The 2d MARDIV was able to test these assets during its recent division scale, unscripted, force-on-force battle, Marine Air-Ground Task Force Warfighting Exercise (MWX) 1-20. The exercise gave the Division the opportunity to fully immerse itself in a life-like scenario – a scenario that required the minds from various military occupational specialties, branches of service, and nations, to come together to challenge one another, as friendly and adversarial forces pitted against each other, all in the name of innovation and preparation for the future peer-level fight.

            The MAGTF Warfighting Exercise was unique in many ways, one being its ability to showcase and test new technologies, one of the biggest of those being UAS assets. As part of MWX, the Marine Corps worked in a joint environment with the United States Army in an effort to plan and coordinate the use of UAS assets for future operational missions.

 “It’s good to get everybody on the same page of understanding the assets of the air supporting you before you’re actually in the fight,” Army Sgt., Chloe Koehler, a UAS instructor-operator said. “(The Marines) wanted the learning experience to be there so they could understand how to plan before they actually go down range.” The Army often works directly with Marines, in order to help facilitate UAS requests in real-world operations, and MWX gave both services the rare opportunity to train in a joint environment.

            The RQ7-Bravo Shadow and the MQ1-Charlie Grey Eagle UAS were primarily used for reconnaissance purposes during MWX. They are both classified as tactical aircraft, which means they are employable in a moment’s notice. The Shadow can be loaded into the back of a Humvee and launched from anywhere in the world, whereas the Grey Eagle, the larger of the two, may take up to 12 hours to prepare prior to the start of a mission.
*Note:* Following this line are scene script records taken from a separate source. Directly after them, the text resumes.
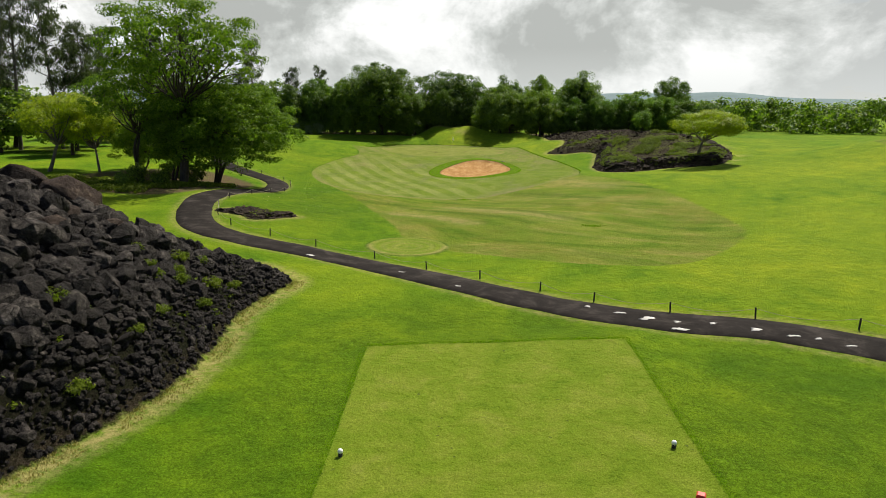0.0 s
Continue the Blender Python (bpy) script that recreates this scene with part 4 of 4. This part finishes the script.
for k in range(84):
    x = -49 + 3.3 * (k % 28) + 1.5 * (k >= 56)
    y = float(np.interp(x, [-60, -34, -22, -12, -4, 8, 14, 18, 24, 45], [131, 130, 126, 123.8, 124.5, 123, 121.2, 118.6, 118, 118])) + 0.6 * math.sin(k * 1.9) + (0, 3.6, 8.0)[k // 28]
    if k < 56 and -4.5 < x < 5.0:
        continue
    plant("undergrowth_bush", "dark leafy bush under the wood's edge", "bush", BUSHES_FINE[k % 2] if k < 28 else BUSHES[k % 2], x, y, (0.95, 0.95, 1.5)[k // 28] + 0.2 * math.sin(k * 3.1), 53 * k, "bushes under the wood's edge")
SAGE = tree_data(79, 2.6, 3.0, 0.4, 40, 60, 0.17, LEAF_SAGE, BARK, 0.0, 0.2, trunk_r=0.05, clump_r=0.14, lobes=9)
for k, (x, y, s) in enumerate([(-30.4, 126.6, 0.95), (-27.6, 126.4, 0.75), (-25.6, 126.2, 0.9)]):
    plant("sage_bush", "pale grey-green bush before the dark wood", "bush", SAGE, x, y, s, 83 * k, "sage bushes")

# grove beside the path
grove_a = tree_data(81, 16.6, 15.6, 7.0, 175, 100, 0.25, LEAF_OPEN, BARK, 0.42, 0.3, 1.0, (0.8, 0.0), trunk_r=0.20, clump_r=0.062, squash=0.5, stems=2, lobes=22, fill=0.12)
grove_b = tree_data(82, 11.0, 15.0, 3.6, 420, 96, 0.23, LEAF_OPEN, BARK, 0.08, 0.5, 1.0, (2.2, -2.2), trunk_r=0.14, clump_r=0.048, squash=0.55, stems=3, lobes=34, fill=0.3)
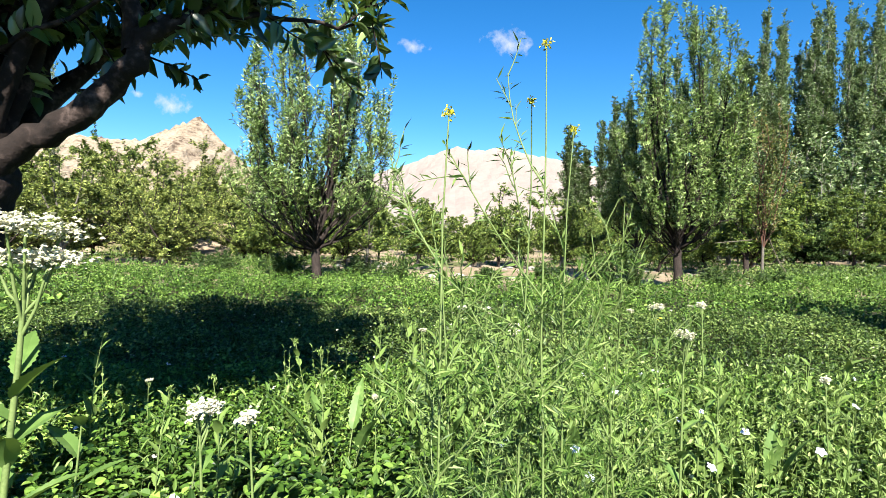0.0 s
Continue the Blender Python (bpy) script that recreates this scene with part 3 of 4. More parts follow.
# ---- shrubs and tufts at the meadow's edge ----
def shrub(seed, x, y, h, w, count, leaf, label):
    r = np.random.default_rng(seed)
    lines, twigs = [], []
    for _ in range(42):
        az, tilt = r.uniform(0, 2 * math.pi), abs(r.normal(0, 0.42))
        st = (math.cos(az) * r.uniform(0, w * 0.3), math.sin(az) * r.uniform(0, w * 0.3), -0.05)
        ln = sprout(r, st, (math.cos(az) * math.sin(tilt), math.sin(az) * math.sin(tilt), math.cos(tilt)), h * r.uniform(0.6, 1.05), 0.009, 0.003, 5, 0.08, 0.05)
        lines.append(ln)
        twigs.append(ln[0])
    top = new("shrub")
    part("stem", mesh_of("stem", *tubes(lines, 3), SHRUB, True), top)
    part("foliage", mesh_of("foliage", *leaves_on(r, twigs, count, 0.08, 0.3, 0.9), leaf), top)
    top.matrix_basis = pose(x, y, GROUND, 0, 0, 0)
    tagged(top, label, "shrub", "shrubs at meadow edge")


for i, (x, y, h, w) in enumerate(((5.25, 13.0, 1.15, 1.2), (4.75, 13.5, 0.95, 0.9), (-1.2, 12.8, 0.75, 0.9), (-3.0, 12.8, 0.8, 0.8), (-4.8, 13.4, 0.75, 1.2), (3.6, 14.6, 0.55, 1.0), (7.3, 12.8, 0.7, 0.9), (1.9, 13.8, 0.45, 1.0), (-0.3, 12.9, 0.6, 0.8), (9.0, 13.6, 0.6, 1.0))):
    shrub(70 + i, x, y, h, w, 3800, SHRUB, "dense tuft of dark green narrow-leaved stems")


# ---- stones and clods on the bare earth ----
def stones():
    r = np.random.default_rng(80)
    for i in range(75):
        x, y = r.uniform(-8, 14), 14.6 + 9.0 * r.random() ** 1.3
        bm = bmesh.new()
        bmesh.ops.create_icosphere(bm, subdivisions=2, radius=1)
        for v in bm.verts:
            v.co *= 1 + 0.35 * noise.noise(v.co * 1.3 + Vector((i * 3.1, 0, 0)))
        s = 0.04 + 0.15 * r.random() ** 2
        bmesh.ops.scale(bm, vec=(s * r.uniform(1, 1.7), s, s * 0.55), verts=bm.verts)
        me = bpy.data.meshes.new("stone")
        bm.to_mesh(me)
        me.materials.append(STONE)
        ob = tagged(new("stone", me), "pale rounded stone on bare orchard earth", "stone", "stones")
        ob.matrix_basis = pose(x, y, ground_z(x, y) + 0.02, 0, 0, r.uniform(0, 360))


stones()


# ---- the two near apple trees, whose branches hang into the view ----
def gnarl(me, seed):
    """Knots, ridges and hollows on a trunk."""
    co = np.empty(len(me.vertices) * 3, dtype=np.float32)
    no = np.empty_like(co)
    me.vertices.foreach_get("co", co)
    me.vertex_normals.foreach_get("vector", no)
    co, no = co.reshape(-1, 3), no.reshape(-1, 3)
    amp = np.array([0.012 * noise.noise(Vector((x * 9, y * 9, z * 5 + seed))) + 0.006 * noise.noise(Vector((x * 28, y * 28, z * 40 + seed))) for x, y, z in co.tolist()])
    # two old pruning scars
    for az, z in ((-2.2, 0.82), (-1.6, 1.08)):
        c = np.array([0.07 * math.cos(az), 0.07 * math.sin(az), z])
        d = np.linalg.norm(co - c, axis=1)
        amp += 0.022 * np.exp(-((d - 0.035) / 0.014) ** 2) - 0.012 * np.exp(-(d / 0.02) ** 2)
    me.vertices.foreach_set("co", (co + no * amp[:, None]).astype(np.float32).ravel())
    me.update()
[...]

            The Shadow, an Army asset, is classified as a reconnaissance UAS that has the capability to fly upwards of nine hours. “If it’s a reconnaissance asset, it’s about the abilities of the payload, which is our camera,” Army Staff Sgt. Greg Shoning, a UAS Operator, explained, “(our payload includes) a laser designator, a laser pointer, and a laser range finder, so we can designate for any laser-guided missiles or bombs, as well as use our laser pointer for troops on the ground, (in terms of) guiding them to a point or letting them know where the enemy is on the battlefield.”

            The Grey Eagle, another Army asset, “is the equivalent to the (Air Force’s) Predator. It’s basically the little sister of the Predator,” Koehler explained. It’s a reconnaissance asset; however, unlike the Shadow, it has the capability of being armed with up to four Hellfire missiles. It can fly upwards of 24 hours, and can utilize SATCOM, which means it can connect to the satellites that orbit the planet in order to fly anywhere in the world regardless of where the operator is located. It also has the ability to see people perfectly on the ground while flying at 18,000 feet.

            “If there’s someone out there, eating a bag of chips, I would be able to see that perfectly – someone eating a bag of chips – at 18,000 feet,” Koehler said.

            The reconnaissance aspect of UAS is essential to battle planning. “We can use the (UAS) as an early-warning device, a reconnaissance asset, the same as a Recon team, but we have a bird in the sky,” Marine Sgt. Carlton Adkison, a member of the 2d MARDIV planning section, explained.  It also allows members of the planning teams to gain better insights when developing and adjusting their plans. “It gives that planner a good feel of the battlefield, he obviously has a map but if you can get real-world images with UAS, you can (visually) see what’s on the plan, so that can help those planners,” he said.

            Reconnaissance is a critical component in the intelligence community because it drives commanders’ decisions.

“The intelligence cycle exists to reduce the uncertainty of the commander, to provide answers to things he or she requires to make that decision,” Croom explained, “(for) example, if the commander needs a better understanding of the dispersion between or among the enemy systems, then potentially we use UAS with some kind of imagery capability, and we can collect that information with a visual depiction.”

            UAS technology is continuously evolving. It is the future of reconnaissance and planning in military operations because it allows observers to see further into the battle space than ever before. Among the top priorities in the military’s UAS development are safeguarding the security and privacy of U.S. citizens, and removing more pilots from harm’s way. “We don’t need helicopter pilots out there in danger when we can perform the same or similar function, and we can be up there longer,” Koehler said.

            The UAS is a an essential asset and the future of military operations, according to Croom, “It’s important to recognize that people are our most important resource, and UAS development and employment allows us to optimize and safeguard our human capital,” he said, “because if you can replace a manned system with an unmanned system then you have one less person in harm’s way.”